Manches ist indes anders geworden. Schultz ist jetzt eine Medienfigur, die Anfragen häufen sich, und manchmal, sagt er, „kommt man bei dem Medieninteresse auch an eine Grenze“. „Die meisten Anfragen lehnen wir sowieso ab“, sagt Krempin. Und natürlich wird auf Schultz Druck ausgeübt, von den Medien, von den Funktionären. Wie er damit umgeht, ist eine andere Sache. „Ich habe nicht viel Zeitung gelesen“, sagt er. „Der Ingo geht in den Startblock und hat alles andere vergessen“, sagt Krempin.

Aber Schultz ist längst nicht mehr der unbekümmerte Neuling, der die Szene aufmischt.

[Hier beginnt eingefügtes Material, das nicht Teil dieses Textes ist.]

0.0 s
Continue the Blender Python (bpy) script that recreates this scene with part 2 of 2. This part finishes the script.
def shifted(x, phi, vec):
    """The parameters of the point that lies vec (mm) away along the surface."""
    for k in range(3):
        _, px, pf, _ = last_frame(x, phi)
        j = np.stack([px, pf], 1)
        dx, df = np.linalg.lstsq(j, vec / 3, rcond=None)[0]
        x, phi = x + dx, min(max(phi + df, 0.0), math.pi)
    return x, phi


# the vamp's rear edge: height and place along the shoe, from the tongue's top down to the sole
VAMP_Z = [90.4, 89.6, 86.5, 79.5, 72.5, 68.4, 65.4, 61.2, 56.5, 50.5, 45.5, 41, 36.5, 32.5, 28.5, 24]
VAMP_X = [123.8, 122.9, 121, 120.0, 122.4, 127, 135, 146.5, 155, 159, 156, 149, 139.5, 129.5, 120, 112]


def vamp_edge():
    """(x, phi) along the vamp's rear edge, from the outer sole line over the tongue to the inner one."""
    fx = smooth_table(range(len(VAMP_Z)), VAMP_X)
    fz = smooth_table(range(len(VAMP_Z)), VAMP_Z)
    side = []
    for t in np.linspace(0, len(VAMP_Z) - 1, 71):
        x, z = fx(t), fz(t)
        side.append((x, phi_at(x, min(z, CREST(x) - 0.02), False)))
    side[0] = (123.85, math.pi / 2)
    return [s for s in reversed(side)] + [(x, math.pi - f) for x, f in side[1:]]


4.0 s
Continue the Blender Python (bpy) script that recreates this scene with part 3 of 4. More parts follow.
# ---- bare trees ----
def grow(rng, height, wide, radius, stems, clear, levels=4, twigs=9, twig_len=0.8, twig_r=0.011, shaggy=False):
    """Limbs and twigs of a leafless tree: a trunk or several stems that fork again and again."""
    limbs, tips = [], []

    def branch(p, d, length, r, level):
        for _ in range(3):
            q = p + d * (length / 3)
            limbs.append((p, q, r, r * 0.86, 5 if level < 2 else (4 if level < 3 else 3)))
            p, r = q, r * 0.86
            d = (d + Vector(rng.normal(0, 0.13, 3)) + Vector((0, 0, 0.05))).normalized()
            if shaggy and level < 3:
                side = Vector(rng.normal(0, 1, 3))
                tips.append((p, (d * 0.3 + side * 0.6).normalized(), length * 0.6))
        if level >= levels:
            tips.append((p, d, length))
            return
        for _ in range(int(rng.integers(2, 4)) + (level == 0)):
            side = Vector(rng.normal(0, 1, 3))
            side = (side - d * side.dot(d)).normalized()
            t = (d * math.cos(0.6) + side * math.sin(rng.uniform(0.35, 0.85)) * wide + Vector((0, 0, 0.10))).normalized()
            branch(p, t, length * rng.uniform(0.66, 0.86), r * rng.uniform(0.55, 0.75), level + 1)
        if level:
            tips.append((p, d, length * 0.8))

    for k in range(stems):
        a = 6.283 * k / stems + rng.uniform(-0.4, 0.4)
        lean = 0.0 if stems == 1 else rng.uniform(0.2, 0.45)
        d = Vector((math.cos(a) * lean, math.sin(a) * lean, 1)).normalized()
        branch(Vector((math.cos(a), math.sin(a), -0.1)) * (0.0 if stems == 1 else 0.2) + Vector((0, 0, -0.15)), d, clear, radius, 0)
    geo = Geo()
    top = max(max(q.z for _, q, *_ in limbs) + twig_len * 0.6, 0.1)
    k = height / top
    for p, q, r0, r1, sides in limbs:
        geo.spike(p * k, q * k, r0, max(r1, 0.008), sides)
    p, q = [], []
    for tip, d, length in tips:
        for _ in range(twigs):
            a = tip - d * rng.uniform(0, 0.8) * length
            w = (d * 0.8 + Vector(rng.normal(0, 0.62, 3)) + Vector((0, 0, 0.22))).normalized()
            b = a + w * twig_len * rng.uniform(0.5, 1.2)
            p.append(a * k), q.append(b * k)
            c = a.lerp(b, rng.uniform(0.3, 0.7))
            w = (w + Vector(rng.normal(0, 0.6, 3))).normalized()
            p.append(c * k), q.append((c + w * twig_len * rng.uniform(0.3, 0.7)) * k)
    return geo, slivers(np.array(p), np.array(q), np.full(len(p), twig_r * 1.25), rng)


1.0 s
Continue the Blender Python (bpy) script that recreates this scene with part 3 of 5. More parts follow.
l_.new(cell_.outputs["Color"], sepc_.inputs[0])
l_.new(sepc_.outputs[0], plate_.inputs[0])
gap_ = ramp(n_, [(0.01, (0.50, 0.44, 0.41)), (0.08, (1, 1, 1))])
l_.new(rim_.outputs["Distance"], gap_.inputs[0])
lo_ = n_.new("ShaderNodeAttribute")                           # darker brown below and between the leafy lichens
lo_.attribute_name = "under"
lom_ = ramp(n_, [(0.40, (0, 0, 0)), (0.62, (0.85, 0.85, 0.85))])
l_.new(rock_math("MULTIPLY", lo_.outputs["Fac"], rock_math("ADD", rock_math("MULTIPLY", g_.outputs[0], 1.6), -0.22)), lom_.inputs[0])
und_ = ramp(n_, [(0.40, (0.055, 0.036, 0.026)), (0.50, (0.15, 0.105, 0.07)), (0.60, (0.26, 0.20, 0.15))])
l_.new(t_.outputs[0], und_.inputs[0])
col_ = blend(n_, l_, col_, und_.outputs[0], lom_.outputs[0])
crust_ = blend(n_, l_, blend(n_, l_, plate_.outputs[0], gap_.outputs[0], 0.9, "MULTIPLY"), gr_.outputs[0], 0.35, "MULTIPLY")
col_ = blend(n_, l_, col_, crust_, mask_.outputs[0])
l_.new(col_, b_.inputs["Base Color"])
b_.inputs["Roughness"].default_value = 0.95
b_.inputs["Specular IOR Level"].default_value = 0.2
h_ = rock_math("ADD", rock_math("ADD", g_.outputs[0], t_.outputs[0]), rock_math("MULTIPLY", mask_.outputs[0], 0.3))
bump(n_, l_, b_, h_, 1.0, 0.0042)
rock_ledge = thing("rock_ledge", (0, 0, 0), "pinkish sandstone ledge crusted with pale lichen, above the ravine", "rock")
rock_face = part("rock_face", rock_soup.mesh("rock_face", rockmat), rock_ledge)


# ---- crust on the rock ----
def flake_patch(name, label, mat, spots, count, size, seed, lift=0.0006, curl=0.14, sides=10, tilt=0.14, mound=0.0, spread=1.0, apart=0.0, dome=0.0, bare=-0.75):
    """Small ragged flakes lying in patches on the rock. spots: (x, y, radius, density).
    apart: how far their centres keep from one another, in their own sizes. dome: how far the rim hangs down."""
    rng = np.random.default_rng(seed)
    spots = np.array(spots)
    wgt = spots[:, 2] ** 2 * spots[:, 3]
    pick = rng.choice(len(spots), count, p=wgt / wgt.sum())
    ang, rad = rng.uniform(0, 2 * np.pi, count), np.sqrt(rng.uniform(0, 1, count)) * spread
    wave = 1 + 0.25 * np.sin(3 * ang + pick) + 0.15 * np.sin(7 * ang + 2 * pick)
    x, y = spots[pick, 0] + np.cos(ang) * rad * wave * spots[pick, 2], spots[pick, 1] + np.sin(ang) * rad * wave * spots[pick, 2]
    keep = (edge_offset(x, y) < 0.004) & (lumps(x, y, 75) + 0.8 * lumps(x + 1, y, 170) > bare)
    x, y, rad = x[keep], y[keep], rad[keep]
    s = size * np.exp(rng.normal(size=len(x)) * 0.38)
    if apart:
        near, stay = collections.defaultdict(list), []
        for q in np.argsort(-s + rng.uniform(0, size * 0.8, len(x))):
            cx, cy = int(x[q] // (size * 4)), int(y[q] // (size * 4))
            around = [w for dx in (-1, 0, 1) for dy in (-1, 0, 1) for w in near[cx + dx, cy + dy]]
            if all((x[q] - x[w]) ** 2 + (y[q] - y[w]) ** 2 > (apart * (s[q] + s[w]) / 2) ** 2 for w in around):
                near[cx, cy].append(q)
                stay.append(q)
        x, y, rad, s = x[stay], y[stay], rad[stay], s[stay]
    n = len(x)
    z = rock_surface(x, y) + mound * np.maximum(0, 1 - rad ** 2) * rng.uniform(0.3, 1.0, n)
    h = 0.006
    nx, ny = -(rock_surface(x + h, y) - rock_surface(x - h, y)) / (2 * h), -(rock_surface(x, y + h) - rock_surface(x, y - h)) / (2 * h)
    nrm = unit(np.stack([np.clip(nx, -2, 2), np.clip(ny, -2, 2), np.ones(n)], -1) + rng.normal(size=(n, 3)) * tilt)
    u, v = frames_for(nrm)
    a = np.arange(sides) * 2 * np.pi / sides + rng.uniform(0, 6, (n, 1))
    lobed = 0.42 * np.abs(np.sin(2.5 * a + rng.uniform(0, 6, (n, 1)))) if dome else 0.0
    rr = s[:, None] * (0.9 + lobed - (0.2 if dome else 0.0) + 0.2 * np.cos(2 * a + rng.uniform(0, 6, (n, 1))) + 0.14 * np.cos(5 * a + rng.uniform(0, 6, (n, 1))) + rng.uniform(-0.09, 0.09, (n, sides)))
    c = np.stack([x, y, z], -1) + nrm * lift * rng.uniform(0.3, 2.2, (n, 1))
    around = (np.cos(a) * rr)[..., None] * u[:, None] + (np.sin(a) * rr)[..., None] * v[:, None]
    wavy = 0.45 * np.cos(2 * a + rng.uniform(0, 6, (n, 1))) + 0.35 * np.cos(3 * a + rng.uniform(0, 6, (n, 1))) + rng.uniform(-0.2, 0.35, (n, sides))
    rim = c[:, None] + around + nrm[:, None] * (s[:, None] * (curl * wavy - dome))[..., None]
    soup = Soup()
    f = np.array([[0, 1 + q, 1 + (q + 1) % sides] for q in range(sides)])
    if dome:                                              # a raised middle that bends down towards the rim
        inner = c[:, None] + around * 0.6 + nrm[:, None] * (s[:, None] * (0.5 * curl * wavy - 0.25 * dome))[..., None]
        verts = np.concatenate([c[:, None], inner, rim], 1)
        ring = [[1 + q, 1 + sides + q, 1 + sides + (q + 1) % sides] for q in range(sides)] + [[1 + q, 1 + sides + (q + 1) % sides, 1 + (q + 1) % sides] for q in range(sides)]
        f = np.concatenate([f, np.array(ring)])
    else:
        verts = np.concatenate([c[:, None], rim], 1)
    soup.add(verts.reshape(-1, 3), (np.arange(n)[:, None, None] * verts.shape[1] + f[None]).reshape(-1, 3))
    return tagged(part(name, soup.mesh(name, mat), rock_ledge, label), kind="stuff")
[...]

Und dann bestätigte Cheftrainer Bernd Schubert im Frühstücksfernsehen auch noch „private Probleme von Ingo“. Dazu Schultz: „Keine Ahnung, was Bernd Schubert damit meint.“ Ob ihn die ganzen Änderungen beeinflusst haben, das kann letztlich nur Schultz selber sagen.

„Ich werde das 400-m-Finale auf der Tribüne verfolgen", sagt er. In diesem Moment kippt die Sponsorenwand nach einem Windstoß um und Schultz auf den Kopf. Aber das war für den Athleten das kleinere Problem.